--- START Data section ---

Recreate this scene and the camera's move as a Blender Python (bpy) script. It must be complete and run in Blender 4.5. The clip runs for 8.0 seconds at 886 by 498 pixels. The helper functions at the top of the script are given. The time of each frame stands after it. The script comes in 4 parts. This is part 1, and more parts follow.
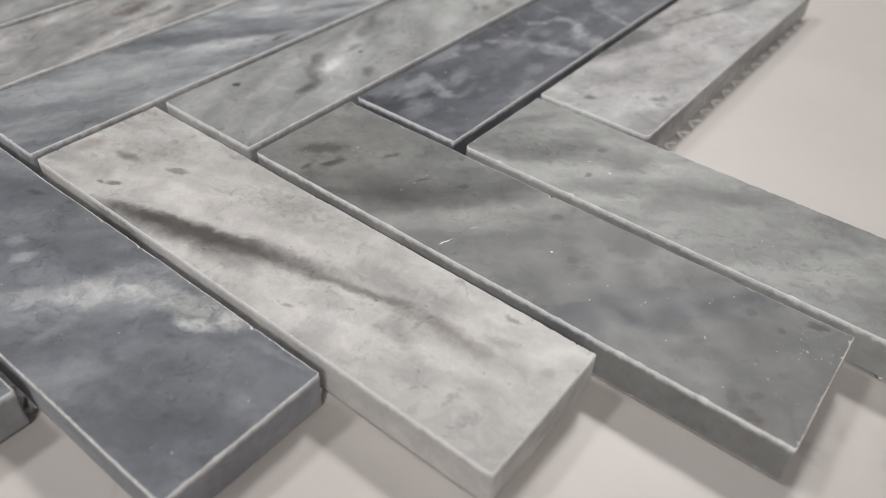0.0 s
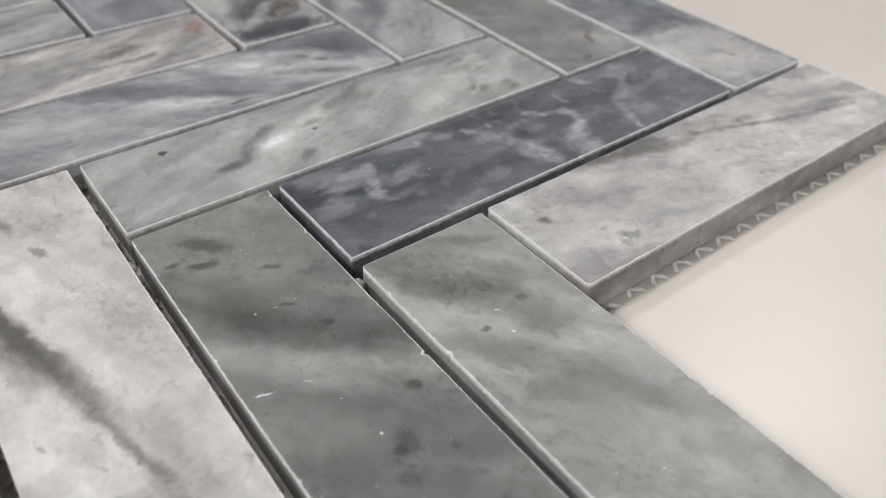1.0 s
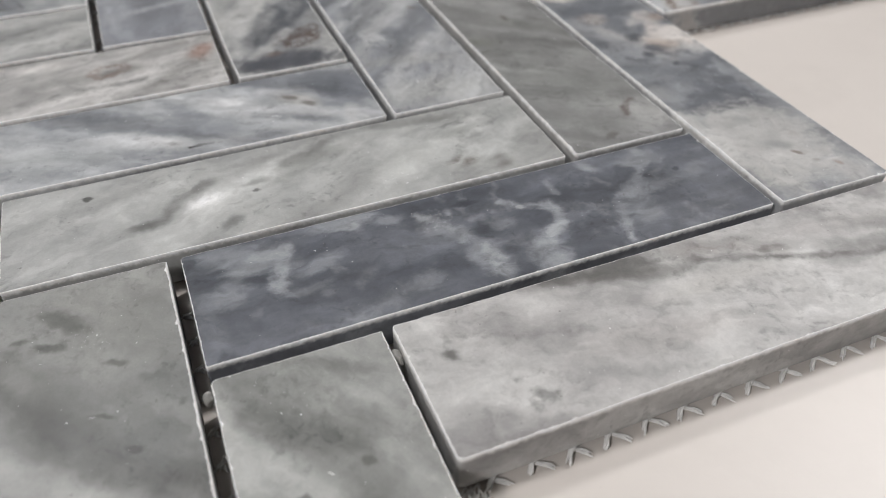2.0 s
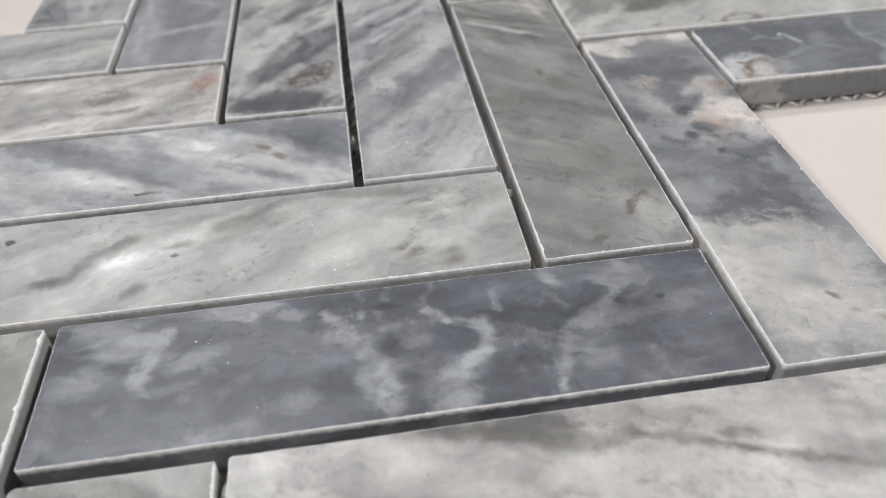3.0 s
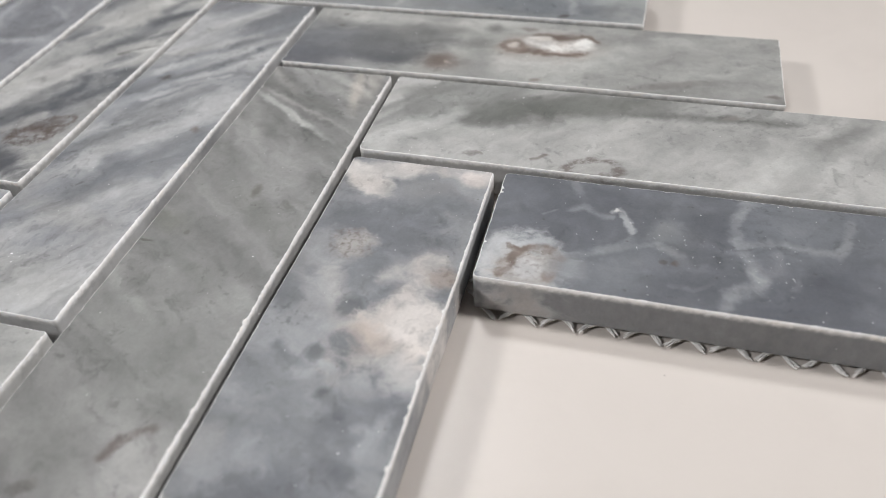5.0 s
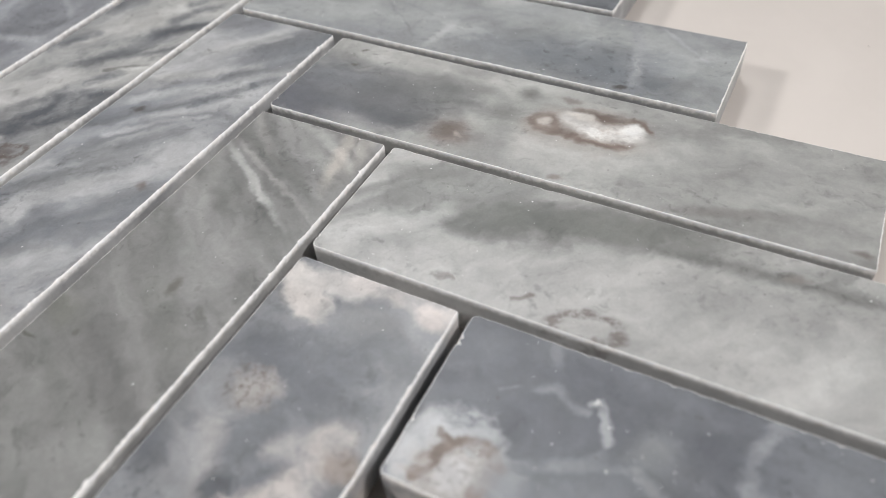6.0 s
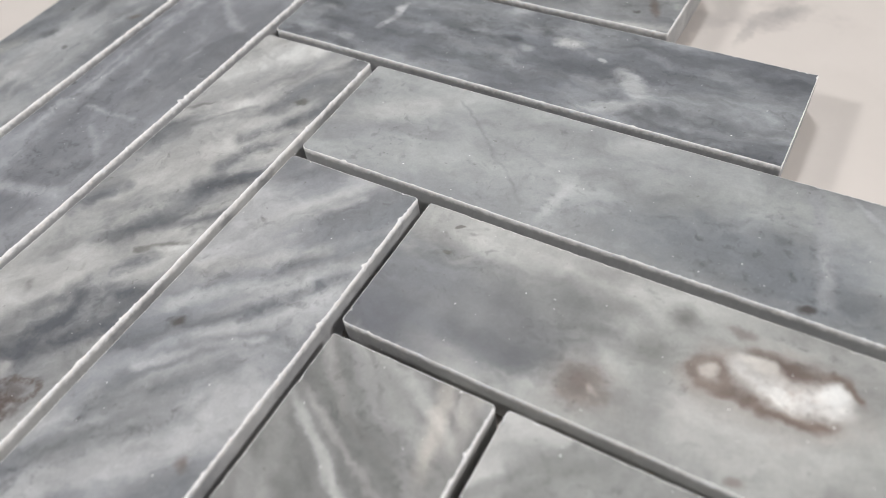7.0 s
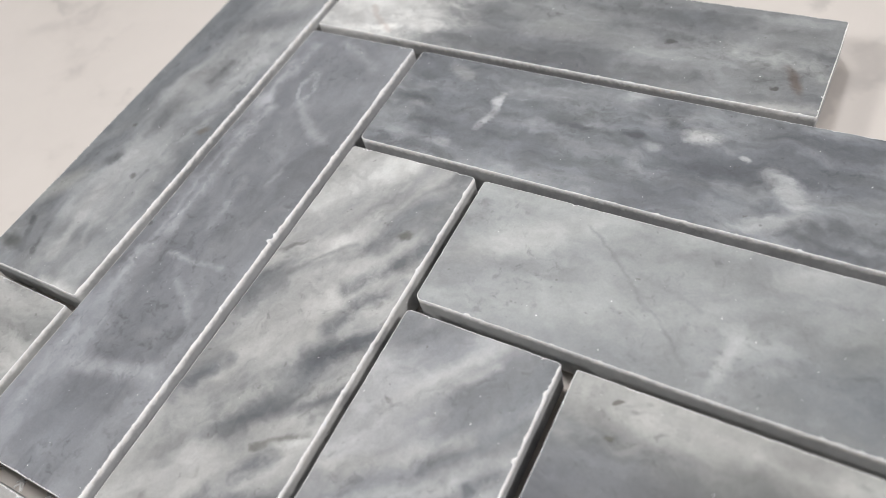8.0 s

--- END Data section ---

* [Written task]:
Skip the pictures, then retype every line above exactly.

* [Answer to the task]:
Recreate this scene and the camera's move as a Blender Python (bpy) script. It must be complete and run in Blender 4.5. The clip runs for 8.0 seconds at 886 by 498 pixels. The helper functions at the top of the script are given. The time of each frame stands after it. The script comes in 4 parts. This is part 1, and more parts follow.
0.0 s
1.0 s
2.0 s
3.0 s
5.0 s
6.0 s
7.0 s
8.0 s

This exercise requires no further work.